The Gozitan artist has always been aware of and in touch with the international artistic breakthroughs, which concepts he at times reinterpreted in his own inimitable way.
This retrospective exhibition finds its true culmination in theSacrifice of the Lambs – a series of 16 paintings that took Calleja 15 years to complete. Its timelessness and artistic prowess elevate the whole cycle as a masterpiece of 20th-century Maltese art.
The series is a poignant testimony to Calleja’s cultural roots, as well as to the artist’s sensitivity to global catastrophes.
The sacrificial lamb is a paean to bloodthirsty divinities on the altars of archaic religions, which include those of the Maltese Islands’ Temple period. Hapless, lifeless limbs reach out to the heavens to redeem those sins committed by the docile creature’s own murderers. The mouth is agape as the last squeal accompanies its last breath, its eyes stark open in primeval terror.
The lamb, symbolically the most innocent of God’s creation has been paradoxically earmarked since time immemorial, for butchery to assuage divine wrath. Whilst at the same time, it transubstantiates into a symbol of salvation through Jesus Christ, the Lamb of God, who redeems mankind by dying on a cross.
Sacrifice of the Lambs 6 introduces a Roman Catholic dimension to this series through the figure of a monk wearing what might be a Franciscan habit.
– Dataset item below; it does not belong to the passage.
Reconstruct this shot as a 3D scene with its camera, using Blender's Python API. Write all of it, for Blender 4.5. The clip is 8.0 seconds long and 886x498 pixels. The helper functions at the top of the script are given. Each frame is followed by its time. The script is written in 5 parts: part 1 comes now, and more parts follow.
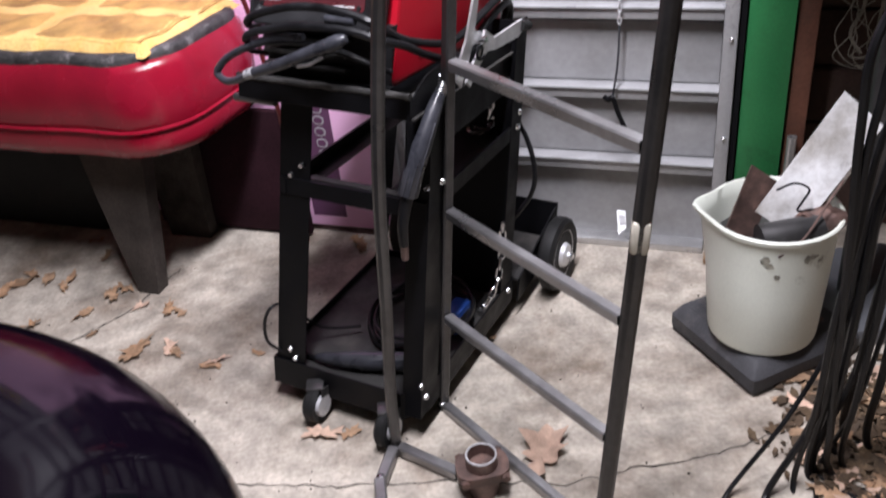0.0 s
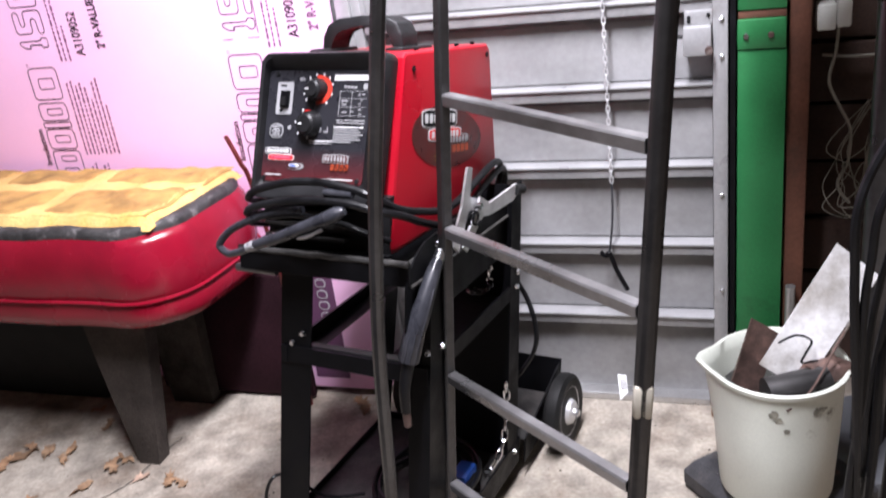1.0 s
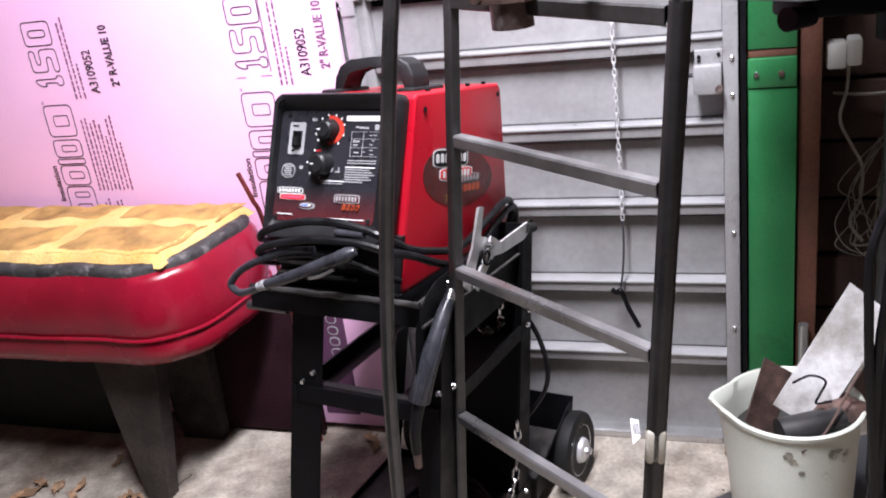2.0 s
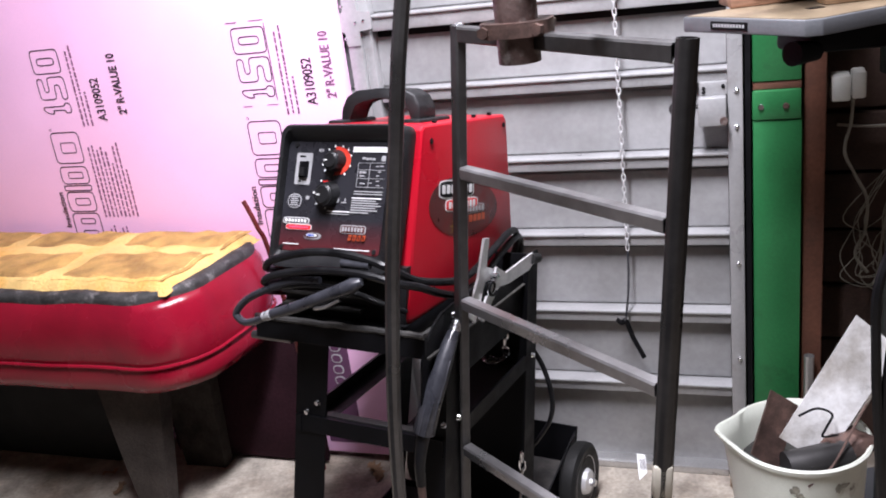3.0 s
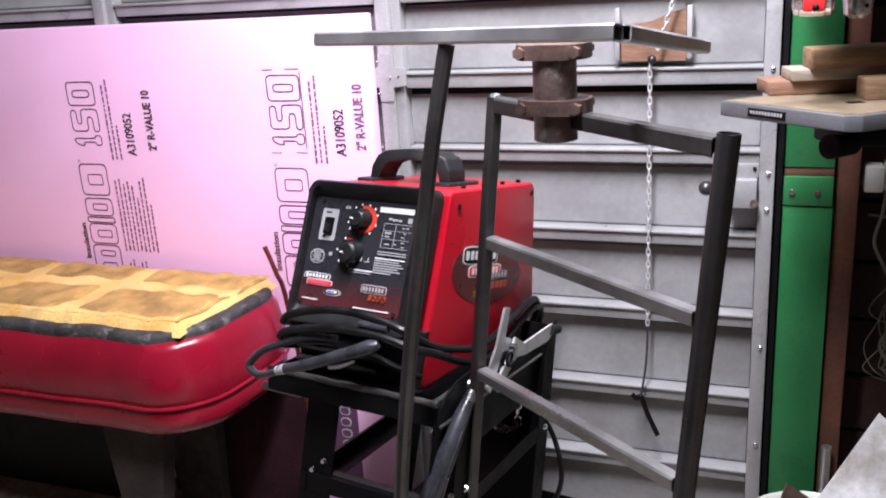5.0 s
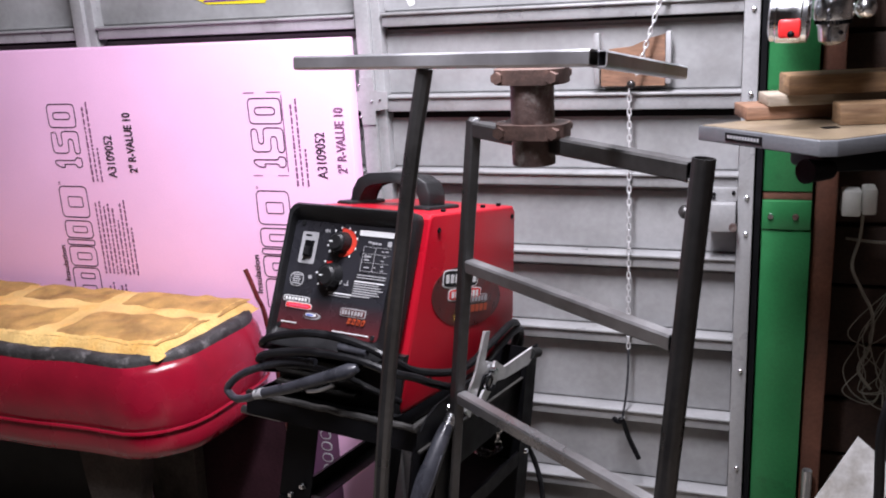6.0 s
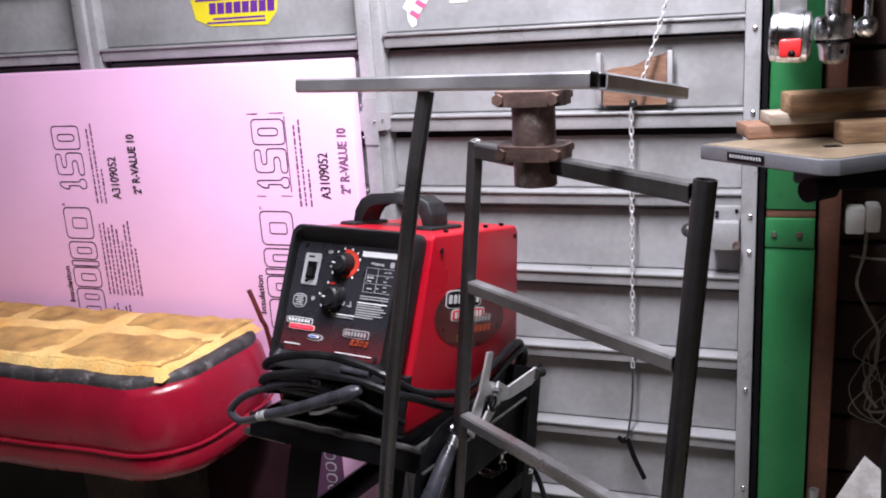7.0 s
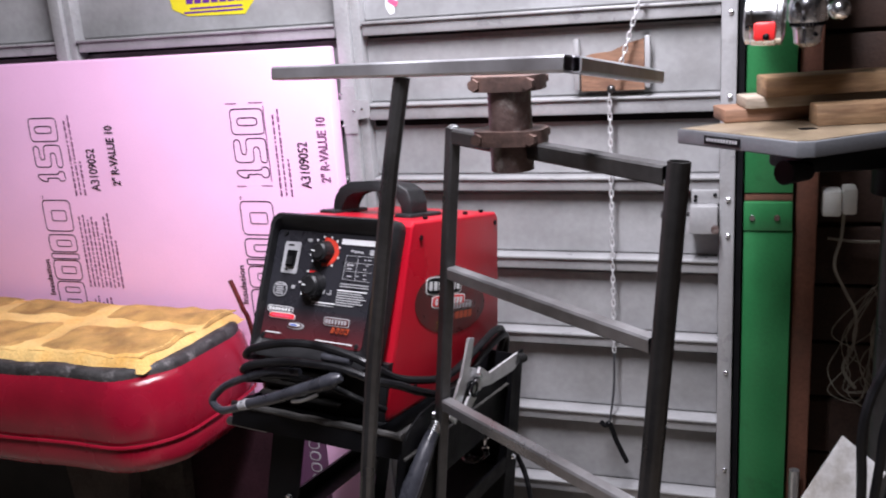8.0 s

The holy man seems to be at odds with himself. His hands are raised in a sacrificial blessing, or in an act of resignation to the mores of a dogmatic belief that unequivocally demands a victim.
The immoral act of killing an innocent creature somehow betrays what he really stands for as a follower of St Francis. As the cycle of paintings progresses, the group of the three lambs – which form an audience to the slaughter of one of their number – is replaced by three women clad in garments of mourning.
Calleja stresses on the strong feminine presence in the later paintings from this powerful cycle. Perhaps these imply deep maternal instincts that resent the murder of innocents under any guise, be it ritual sacrifice, gangland execution or “unavoidable” accidents of war. Here are very spiritual paintings that tug at one’s heartstrings, where the depiction of everyday maternal despair at the loss of children in war-torn countries, is transformed into a timeless Pietà.
In some instances, the male gun-wielding presence appears aloof. In Sacrifice of the Lambs 15, a lance-like phallic gun barrel hovers above the head of the woeful mother, a contemporary Our Lady of Sorrows.
The ninth and 11th works in the series display a morbid immediacy one can find evident within American photographer Weegee’s crime scene prints. The focus is on the body, which lies very much lifeless and in rigor mortis.
The presence of onlookers is reduced to pairs of feet, eliminating any show of empathy towards the victim. Death has always been matter of fact in a cruel world, and these two paintings emphatically drive the point home.
In her insightful introductory essay for the exhibition catalogue, Vella observes that “the series of paintings are overlaid with prehistoric sacrificial imagery, biblical episodes from the Passion and contemporary war footage”. It may well be agreed that the Sacrifice of the Lambs series is to be regarded as a story which Calleja pictorially narrates over a period of 15 years.
It is a narrative as old as prehistory, and as epochal as the death of a Jew on the Golgotha almost two thousand years ago. Yet, at the same time, it is as contemporary and clichéd an expression as today’s horrible breaking news from the usual global hotspots.
In its entirety, Sacrifice of the Lambs seems to echo Gertrude Stein’s claim that “a masterpiece may be unwelcome, but it is never dull”.
The BOV Retrospective Exhibition runs at the National Museum of Archeology, Valletta, until July 15.